New York

Dorothea Rockburne

Xavier Fourcade

The custom of terming the altered focus of an artist’s recent output a “new body” (of work) serves as an exceptionally apposite description for the latest developments in Dorothea Rockburne’s shaped canvases. The intensified radiance of these outwardly geometric compositions, their robust swaths of overlaid hues and their layered angles, catalyze a newly expressionistic physicality within her highly cerebral oeuvre that could easily bedazzle one into focusing on their formal novelty. They assimilate the emotional immediacy of the recent artistic zeitgeist yet provide a timely bridge to the revived interest in a cooler abstraction. But to look beneath the work’s au courant appearance is to perceive a newly visceral presence with affinities to a more fundamental source of expressionist imagery, that of the human body.

This mini retrospective, titled “A Personal Selection, Paintings 1968–1986,” succinctly demonstrated both the developmental course of Rockbume’s artistic concerns and a recapitulation of major issues of the art-scene-at-large. The work of the late ’60s and early ’70s, which either explored the nature of industrial materials by allowing process to determine form or drew upon elaborate, mathematical set procedures to determine proportions, clearly deemphasized the individual hand—and by extension the expressive inner self—of the maker. The early wall constructions, begun in 1972, consisted of a range of colors and tonalities cut in basic geometric shapes; the rough weave of the glazed linen was clearly apparent, in correspondence to the paintings’ designation as the “Robe Series.” Yet the works’ subtitles, such as Sepulcro (Tomb) and Noli Me Tangere (Do not touch me), from 1976, provide the verbal corollaries to their austere, deadpan demeanor. In the succeeding “Egyptian Paintings” the triangular folds of heavy linen and interjoining wall lines suggest analogues to the minute crevices and folds of skin and to the skeletal structure of the human body. They are “bloodless” in the best sense: emaciated, colorless (white and/or black), but aiming for a controlled purity within their expansive tensions, and evoking a desire for transcendence of the spirit rather than simply a dematerialization of the body.

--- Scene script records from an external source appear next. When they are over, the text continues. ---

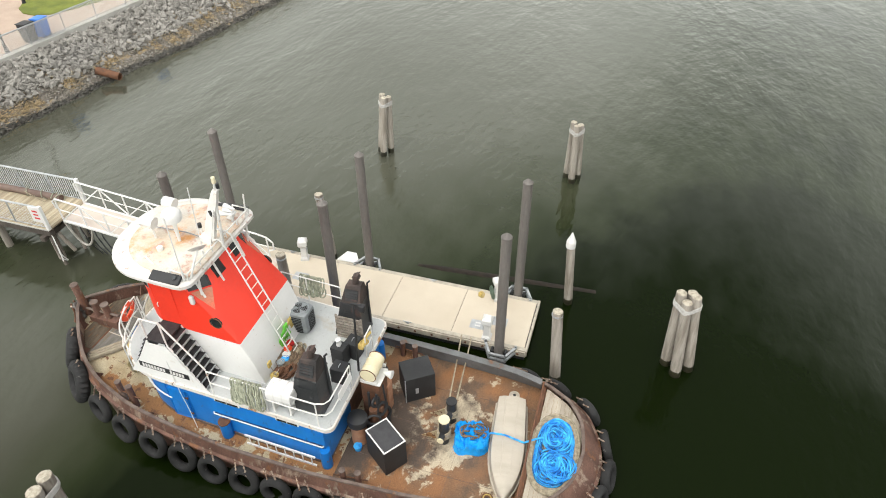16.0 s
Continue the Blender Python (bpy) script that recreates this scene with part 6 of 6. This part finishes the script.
line([(-3.62, 1.95, 0.42), (-2.25, 1.75, 0.9)], 0.03, LOGWOOD, "dark wet bow line low between float and hull", 0.25)
line([(-3.75, 2.9, 0.34), (-2.5, 2.5, 0.7)], 0.025, LOGWOOD, "dark wet line slack between float and hull", 0.2)
for k in range(4):
    f = 0.02 + 0.03 * k
    pts = [gp(0.4 - 0.12 * k, f, -0.08), gp(0.5 - 0.1 * k, f + 0.02, -0.75 - 0.06 * k), gp(0.7 - 0.1 * k, f + 0.06, -1.15 - 0.05 * k), gp(0.6, f + 0.10, -1.6)]
    bm = B()
    tube(bm, [Vector(p) for p in pts], 0.024, 6)
    single("shore_cable", bm, BLACK, HERE, "thick black shore cable hanging under the gangway", "cable", "gangway cables", smooth=True)
for k in range(3):
    f = 0.43 + 0.02 * k
    bm = B()
    tube(bm, [gp(0.75, f, -0.06), gp(0.85, f + 0.01, -0.5), gp(0.95, f + 0.03, -0.75), gp(0.9, f + 0.045, -0.4), gp(0.8, f + 0.05, -0.06)], 0.022, 6)
    single("shore_cable", bm, BLACK if k else ROPETAN, HERE, "cable loop tied up under the gangway deck", "cable", "gangway cables", smooth=True)

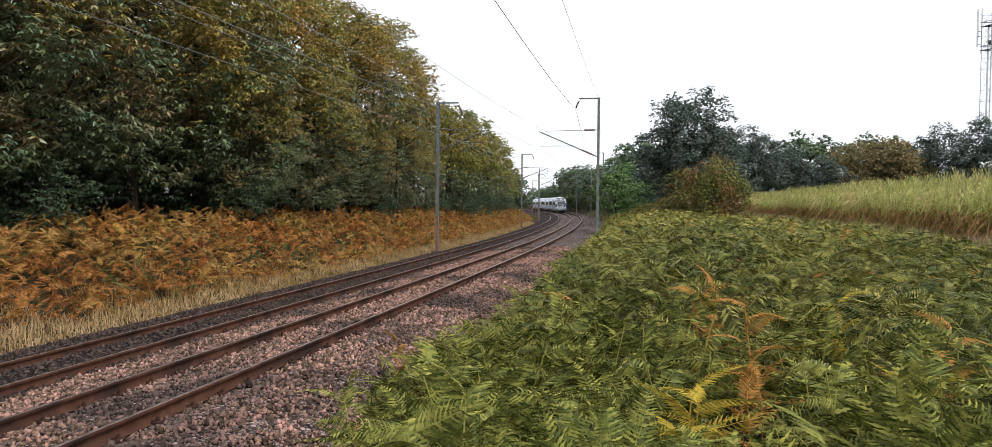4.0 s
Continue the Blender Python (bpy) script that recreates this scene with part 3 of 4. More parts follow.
def build_wood():
    r = random.Random(8)
    kinds = []
    for i in range(4):
        green = i < 2
        lab = ("tall sweet chestnut tree, dark green leaves partly browned" if green else "tall chestnut tree, golden above and dark green below")
        # Gold higher up is autumn turning plus top light put into the leaf colour.
        kinds.append(make_tree("chestnut_tree", lab, trunk_mesh("trunk", i, 15, 0.28, 14, 4.2),
                               lobed_crown("crown", 20 + i, 4.4, 7.2, 8.5, 34, 780, 7, 0.26, 0.18, (M["chestnut"], M["chestnut_gold"]),
                                           7.0 if green else 5.8, 4.0 if green else 2.6, 0.7 if green else 0.93, 0.42, 1.9)))
    lists = [[], [], [], []]
    rows = []
    for i, s in enumerate(np.arange(-3.0, 54.5, 4.7)):
        rows.append((s, -14.6 + r.uniform(-0.7, 0.7), r.uniform(0.92, 1.08)))
    for i, s in enumerate(np.arange(-8.0, 56.0, 6.0)):
        rows.append((s, -20.5 + r.uniform(-1, 1), r.uniform(1.0, 1.1)))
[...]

From this interpretive perspective, the most recent corpus is vigorously fleshed out via muscular brushwork in passionate hues on heavy, large-scale shaped canvases. Outstanding among them is Extasie, 1983–84, a sublime combination of a spectrum of blues, crimson, orange, and pink, on two overlying panels that visually are a conjunction of a diagonal rectangle and a square, which together form a bisected center triangle. The upward urge it reifies evokes a “peak experience,” particularly an orgasmic one in which the spine momentarily extends and tautens. This reading is supported by the subject of John Donne’s poem of the same title (both use the Middle English spelling of “ecstasy”). It is a meditation on the primacy of the corporeal as a vehicle for the spiritual: “So soul into the soul may flow / Though it to body first repair. . . . Love’s mysteries in souls do grow / But yet the body is his book.” Rockburne’s composition may literally reflect the manner in which Donne’s lovers touched, the central vertical suggesting the way “Our eye-beams twisted, and did thread / Our eyes upon one double string,” and the overlapping forms conveying “So to intergraft our hands, as yet / Was all our means to make us one”; the colors suggest their environment
of the river bank, sun, and violet flowers. More broadly, its total configuration
conveys an ecstatic union. In this, the abstract, geometric in “configuration” is figurative, both in the sense that it is metaphorical—as is a “figure of speech”—and that it is inspired by physical sensation.

The function of fantasy in the realization of ecstasy Donne describes as “ . . . pictures in our eyes to get/Was all our propagation.” By extension, he acknowledges the power of images, mental or artistic, toward evoking and fulfilling desire. Beyond Rockburne’s stylistic merger of geometric abstraction and expressionist projection, the amplitude of her Extasie reiterates that art operates metaphorically—that even the most ostensibly “nonobjective” forms are representational, in that they objectify subjective states of being, revealing the relationship of the mind/body/Self and the world.